Stevie Nicks’ latest tour sees her spend almost an hour telling hilarious and heartfelt stories about some of her greatest hits and unreleased gems.
STEVIE NICKS, THE PRETENDERS
Rod Laver Arena
CHRISSIE Hynde knows her stuff. “Melbourne you’re a music town,” Hynde said at last night’s Rod Laver Arena show where her band The Pretenders ignited the crowd for Stevie Nicks.
Off paper and in real life it turns out the two artists complement each other brilliantly — both iconic rock musicians (and both effortlessly cool) who inject their personality into their songs.
The Pretenders balance classic hits — “Brass in Pocket,” “Don’t Get Me Wrong,” “Message of Love,” “Back on the Chain Gang,” “I’ll Stand By You,” “Middle of the Road,” “Hymn To Her” — with a handful of new tracks to bring the audience up to date with the fact that this isn’t just a nostalgia trip.
Unlike most of these dual bills, where you’re hoping for a duet considering they’re in the same venue on the same night, Hynde and Nicks actually perform a song together.
It’s particularly poignant that they duet on “Stop Draggin’ My Heart Around,” which was originally a duet with Nicks and the late Tom Petty.
Petty looms large over Nicks’ entire set, including a string of photos of the pair on the big screens.
Nicks admits she “grappled” with singing songs she made with Petty so soon after his recent death, but knew her friend wouldn’t want her to change the show.
We already knew Stevie Nicks is a storyteller by her lyrics over the past 40 years, but on this new solo tour she becomes a literal story teller.
The theme is that a very chatty Nicks shares the tales behind most of the songs aired, many from her “gothic trunk of lost songs” on the 24 Karat Gold compilation, featuring tunes that didn’t make it out of the studios for whatever reason, some made with Petty and his band The Heartbreakers.
Some of the stories stretch longer than the tune they’re about — brilliant, rambling, incisive anecdotes filled with humour, near-forensic details and the occasional A-list superstar. It was like hearing her reading from her mythical memoirs, breaking up the chapters with songs.
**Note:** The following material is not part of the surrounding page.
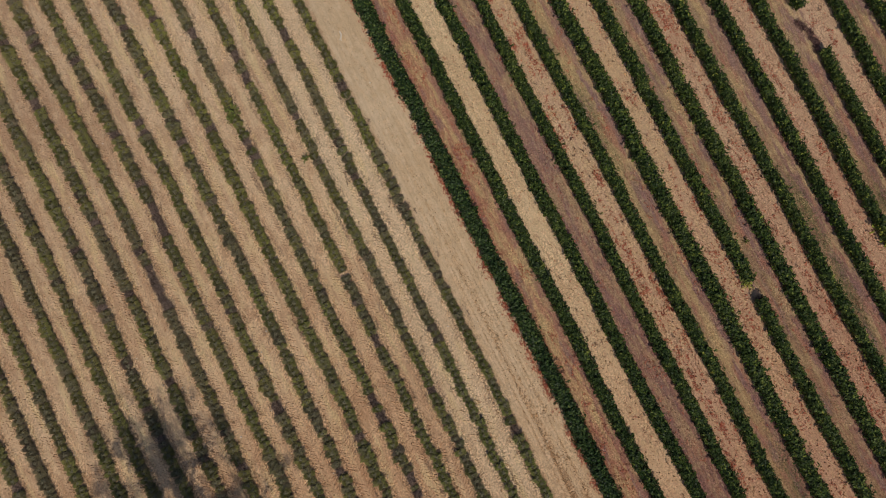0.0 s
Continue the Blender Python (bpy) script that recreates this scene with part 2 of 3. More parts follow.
def leaf_material():
    m, nt, bsdf = material("vine_leaf", 0.48, 0.22)
    geo = nt.nodes.new("ShaderNodeNewGeometry")
    isl, where = geo.outputs["Random Per Island"], geo.outputs["Position"]
    r = node(nt, "ShaderNodeValToRGB", None, Fac=isl)
    el = r.color_ramp.elements
    el[0].color, el[1].color = (0.013, 0.023, 0.007, 1), (0.20, 0.215, 0.050, 1)
    for p, c in ((0.4, (0.024, 0.044, 0.010, 1)), (0.74, (0.042, 0.074, 0.014, 1)), (0.90, (0.102, 0.136, 0.026, 1))):
        el.new(p).color = c
    high = node(nt, "ShaderNodeSeparateXYZ", None, Vector=where).outputs[1]
    big = noise_of(nt, where, 0.35, 3.0)
    col = mix(nt, steps(nt, big, 0.42, 0.72, 0.0, 0.5), r.outputs[0], (0.060, 0.084, 0.018))
    col = mix(nt, steps(nt, high, 4.2, 3.6, 0.0, 0.7), col, mix(nt, 1.0, col, (0.72, 0.86, 1.05), "MULTIPLY"))
    along = node(nt, "ShaderNodeSeparateXYZ", None, Vector=where).outputs[0]
    old = calc(nt, "MULTIPLY", steps(nt, along, 0.0, 14.0), steps(nt, high, 11.0, 6.0))
    col = mix(nt, old, col, mix(nt, 1.0, col, (0.70, 0.78, 0.72), "MULTIPLY"))
    # lit facets painted lighter and yellower by cluster, shaded gaps between them darker
    tuft = noise_of(nt, where, 3.2, 3.0, 0.6)
    col = mix(nt, calc(nt, "MULTIPLY", steps(nt, tuft, 0.48, 0.66, 0.0, 0.9), steps(nt, high, 2.0, 12.0, 0.3, 1.0)), col, mix(nt, 1.0, col, (2.5, 2.1, 1.5), "MULTIPLY"))
    col = mix(nt, steps(nt, tuft, 0.48, 0.34, 0.0, 0.6), col, mix(nt, 1.0, col, (0.5, 0.55, 0.6), "MULTIPLY"))
    put(nt, bsdf.inputs["Base Color"], col)
    return m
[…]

But there’s *a lot* of talking. Like, almost an hour if you added it all up. Luckily Nicks is hilarious and engaging and her memory is super sharp and it’s nice hearing her talk about creating music and being a songwriter rather than being asked about drugs and ex boyfriends for the umpteenth time.
Nicks details how important her solo career outside Fleetwood Mac has been, but how she made a pact to return to the band whenever they needed her. “You can have it all,” she says of her dual careers.
Arguably this kind of show (which pushed past two and a half hours) might be better in a theatre, but Nicks has the great problem of being way too popular for that.
It’s a different setlist than usual, airing some of those unheard or lesser-known songs (one stretching back to her pre-Mac album with Lindsey Buckingham) which rewards diehard fans — and there’s lots of them.
But not one of the increasing number of young fans discovering Nicks these days.
Side note — a 20-something next to this reviewer stated to her friend “Lindsey Buckingham is the other female singer in Fleetwood Mac” at one point when Nicks mentioned Buckingham. No, that’d be Christine McVie.
For the more casual fan Nicks still detoured through hits of her own (“Stand Back,” “Edge of Seventeen”) and of her other band (“Gypsy,” “Dreams,” “Gold Dust Woman,” “Rhiannon” and “Landslide”).
Prince joined Petty as the night’s most discussed man. You may know the story about how Nicks heard “Little Red Corvette” while driving to her honeymoon and it inspired “Stand Back,” but you haven’t heard it in this much detail. Nicks also talked about giving Prince fashion tips and reworked the dove theme in “Edge of Seventeen” to reference Prince’s “When Doves Cry.”
They don’t make them like Nicks anymore — who else has someone on stage handing her an increasing array of shawls, including a vintage 1981 one that’s lasted longer than the careers of many of her contemporaries.
And who knew watching the second Twilight movie at a private cinema in Melbourne inspired her to relaunch her solo career and the song “Moonlight”? Yes, that Twilight.
And Chrissie Hynde didn’t have to call out any audience members on her pet hate — the modern plague of filming gigs on phones.
Now, for that next Fleetwood Mac tour where Nicks can play “Sara.”
The Pretenders play the Forum tonight, while Stevie Nicks and the Pretenders unite again for A Day on the Green at Rochford Wines tomorrow.